The collapse of communism across Central and Eastern Europe, beginning in Poland and later symbolized by the fall of the Berlin Wall on Nov. 9, 1989, resulted in Germany’s unification, ending more than 40 years of geographic and political division of that country. By October 1990, East Germany was part of the EU. The old Cold War hiatus began to give way to a new aggressive extension of the EU’s borders eastward, ultimately clear up to the great Ukraine Plain.

This expansion accelerated when Germany and the Vatican caused the Balkan Wars of the 1990s by recognizing Slovenia and Croatia as sovereign nations separate from greater Yugoslavia.

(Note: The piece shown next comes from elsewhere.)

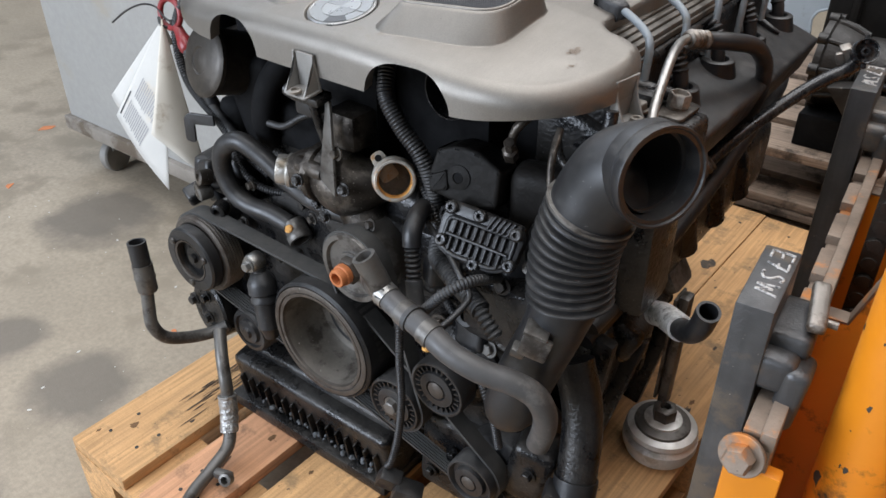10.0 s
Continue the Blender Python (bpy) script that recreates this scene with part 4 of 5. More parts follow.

In the meantime, the eec, under pressure from Germany, trotted out a series of treaties in quick succession, giving further force and weight to the true political motives of the creators and developers of this rising European empire.

The treaty of European Union, known as the Maastricht Treaty, was signed in Maastricht, Netherlands, on Feb. 7, 1992, by all eec members. The principle changes to the Treaty of Rome were a name change from eec to the European Community (EC), and agreement on cooperation in matters of defense, justice and home security. This was the European Union Treaty. Ever since, the old eec has become known as the European Union, a name that, without the term “economic,” has a much more political ring to it.

All of a sudden the innocuous eec had three pillars underpinning its future integration: economics, politics and now defense.